うん、美女は泣いても美女だ。私のベットの側で泣き崩れている。

「あなたはだれ?」

私の質問に目を大きく見開く。

「私はアイーダ様付きの侍女ミルダです。覚えておられないのですか?」

私はベットから体を起こした。

「ミルダさん?」
私も名前を繰り返す。

「いつものようにミルダと呼びすてにしてくださいませ。」
ミルダさんは傷ついたように涙を流す。

うーん、アイーダじゃないし、初対面の人にそんなこと言うのは本人の許可があっても言いにくい。

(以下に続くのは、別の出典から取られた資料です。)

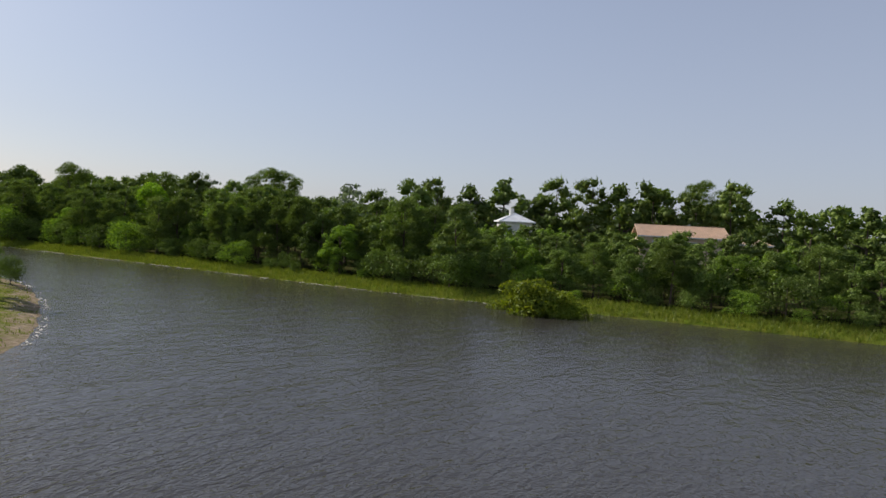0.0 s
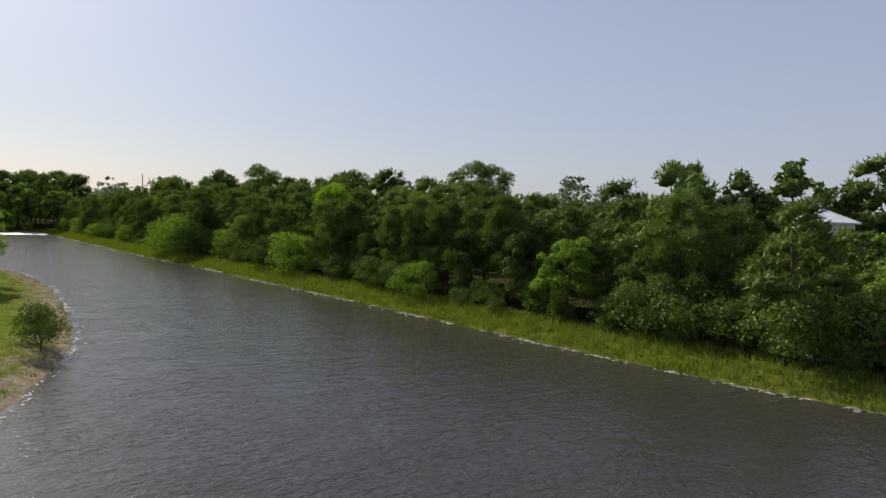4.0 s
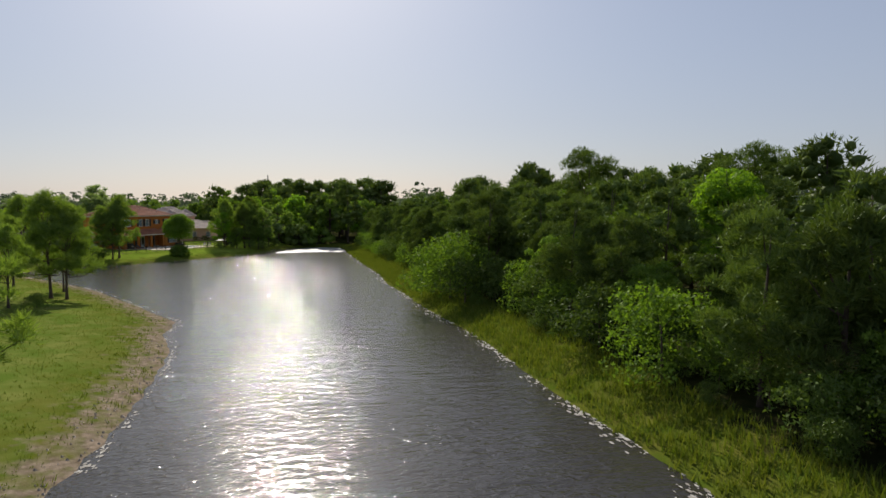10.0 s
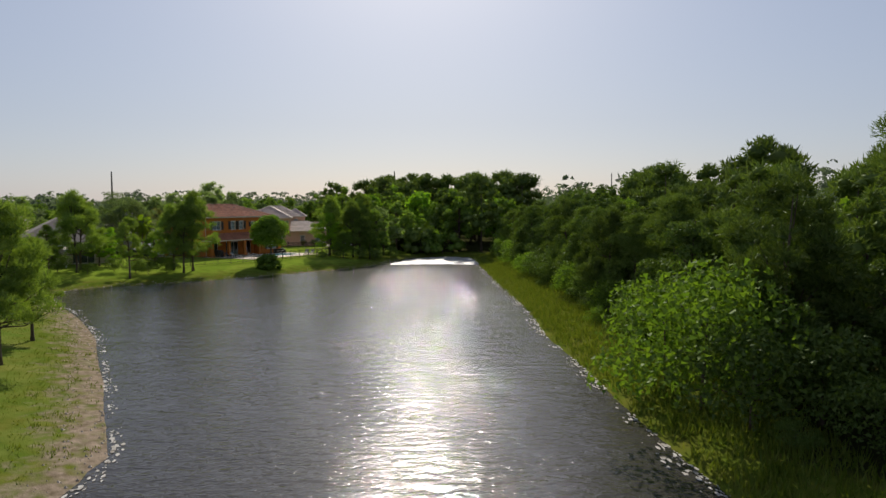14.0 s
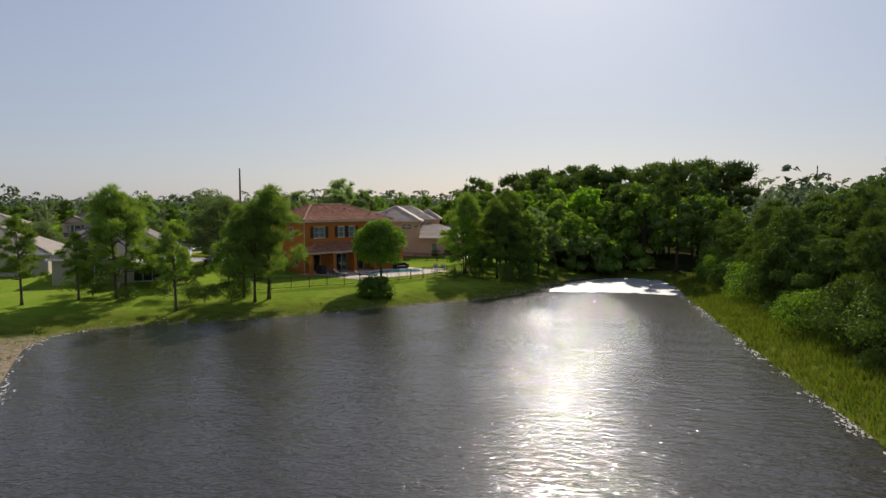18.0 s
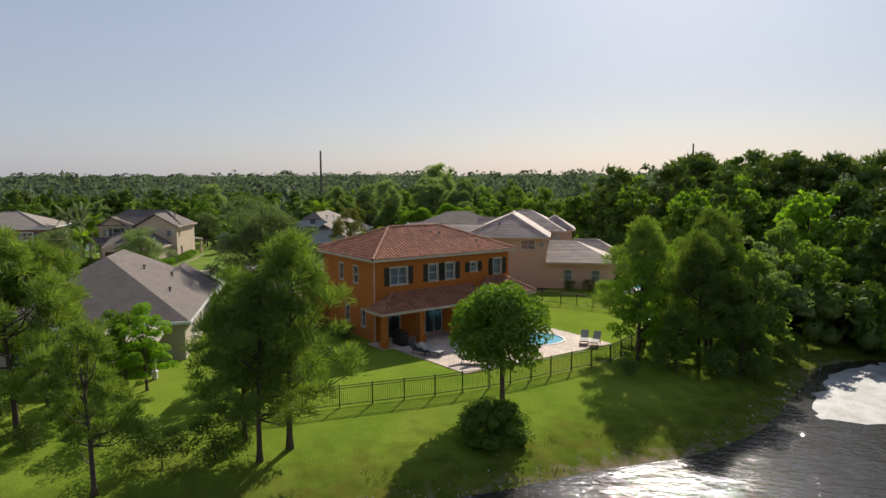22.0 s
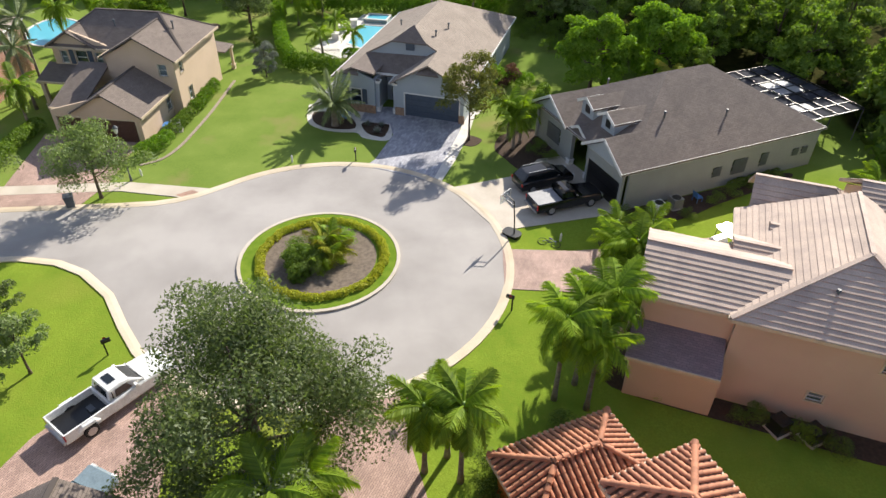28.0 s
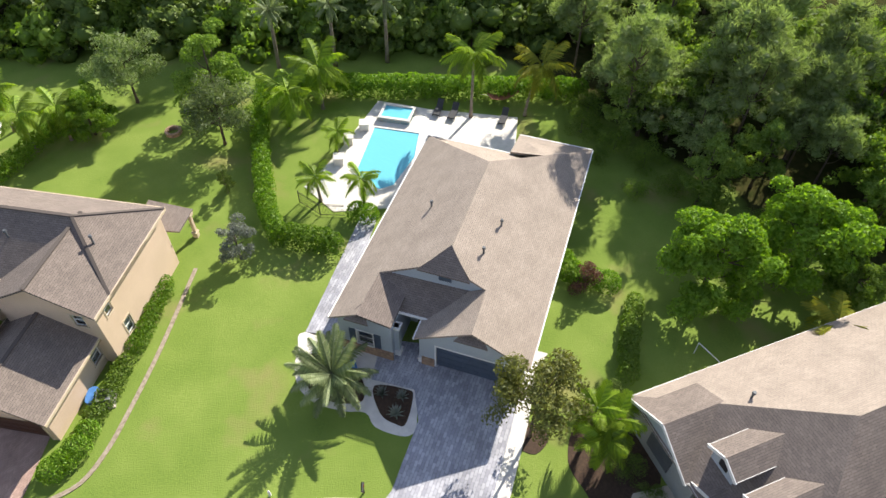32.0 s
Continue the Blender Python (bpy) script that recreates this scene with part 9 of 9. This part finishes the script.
for x in (-0.5, 0.5):
    loop = [(x + 0.33 * math.cos(a), 0.33 * math.sin(a), 0.06 + 0.05 * math.sin(a)) for a in np.linspace(0, 2 * math.pi, 17)]
    part("wheel", Shape().tube(loop, [0.022] * 17, 5, False), M["rubber"], bike)
part("frame", Shape().bar((-0.5, 0, 0.08), (0.0, 0.35, 0.12), 0.035, 0.035).bar((0.0, 0.35, 0.12), (0.42, 0.3, 0.12), 0.035, 0.035).bar((0.42, 0.3, 0.12), (0.5, 0, 0.08), 0.035, 0.035).bar((-0.05, -0.02, 0.1), (0.42, 0.3, 0.12), 0.035, 0.035), M["shutter_blue"], bike)
part("handlebar", Shape().bar((0.44, 0.42, 0.05), (0.40, 0.40, 0.5), 0.03, 0.03), M["black"], bike)
part("saddle", Shape().box(-0.16, 0.1, 0.42, 0.52, 0.08, 0.18), M["black"], bike)
pit = thing("fire_pit", (-48.1, -15.6, LAND), 0, "low stone fire pit on the lawn", "fire pit")
part("wall", plate(circle(0.75, 20), [circle(0.5, 20)], -0.05, 0.35), M["stone"], pit)
goal = thing("football_goal", (-21.6, 25.0, LAND), 30, "small white football goal on the grass", "goal")
for p, q in (((-0.9, 0, 0), (-0.9, 0, 1.2)), ((0.9, 0, 0), (0.9, 0, 1.2)), ((-0.9, 0, 1.2), (0.9, 0, 1.2))):
    part("bar", Shape().bar(p, q, 0.05, 0.05), M["white"], goal)


def power_pole(x, y, tall, label="tall weathered power pole above the trees"):
    ob = thing("power_pole", (x, y, LAND), 40, label, "power pole", "power poles")
    part("pole", Shape().tube([(0, 0, 0), (0, 0, tall * 0.6), (0, 0, tall)], [0.36, 0.28, 0.2], 8), M["pole_wood"], ob)


power_pole(-61.2, 109.0, 21.4)
power_pole(-72.7, 14.0, 19.4)
power_pole(-45.0, 215.0, 22.5)
tarp = thing("water_tank", (-106, 67, LAND), 0, "bright blue tank rising among the trees", "tank")
part("tank", Shape().tube([(0, 0, 0), (0, 0, 8.2), (0, 0, 9.2), (0, 0, 9.5)], [1.9, 1.9, 1.5, 0.4], 16), M["plastic_blue"], tarp)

「ごめんなさい、ミルダさんでいい?私、何も覚えていないの。」

アイーダと打ち合わせた通り記憶喪失で通そう。

「アイーダ!目を覚ましたのか!」
とびきりの美形が扉をバンと開け、飛び込んできた。
こんなかっこいい人、テレビとかでしか見たことがない。
私の視線を感じ、顔をしかめる美形。

「ルイード様‥アイーダ様がその‥」
ミルダさんは説明することができない。
この人がアイーダの恋人さんなんだ。最初が肝心っていうし、悪い印象は与えたくない。

「あなたは誰?」
何も覚えていません感を出してみた。
私なりにだけど。疑われたらどうしよう。今ここを追い出されたら、どうやって生きていけばいいか‥

「アイーダ?」
傷ついた顔をする美形さん。
疑っている様子はなくてホッとしたけど、騙している罪悪感もこみ上げてくる。

ルイードから全てを聞いた。
急に倒れ、一瞬心臓が止まったと‥
その後、一週間意識不明だった事、ルイードはアイーダの婚約者であること。

ってただの女子高生だった私がこんなキラキラ美形の婚約者になるの?
んなの聞いてない!
恋人かと聞いたらちゃんと答えなかったのはこういうわけだったのか。
その上、あり得ない言葉が聞こえてきた。
この国の王と同じ地位にいる聖女アイーダなのだと。
アイーダってそんなすごい人だったの。
そもそも聖女って何?仕事?
国を治めてる人と同じ地位っておかしいでしょ!
ねぇ、誰が嘘だと言って!その代わりが私なんて‥

こんな訳わからない世界で生きていけそうな気がしない。
目覚めて一時間は経っていないと思う。にも関わらず、先の不安しかなかった。

私は聖女でもアイーダでもないと言いたい。
今すぐここから出ていきたい。

でも‥私はアイーダじゃありません。違う世界から来ましたと言って誰が信じるんだろう。

下手したら頭がおかしな奴で病院送りだ。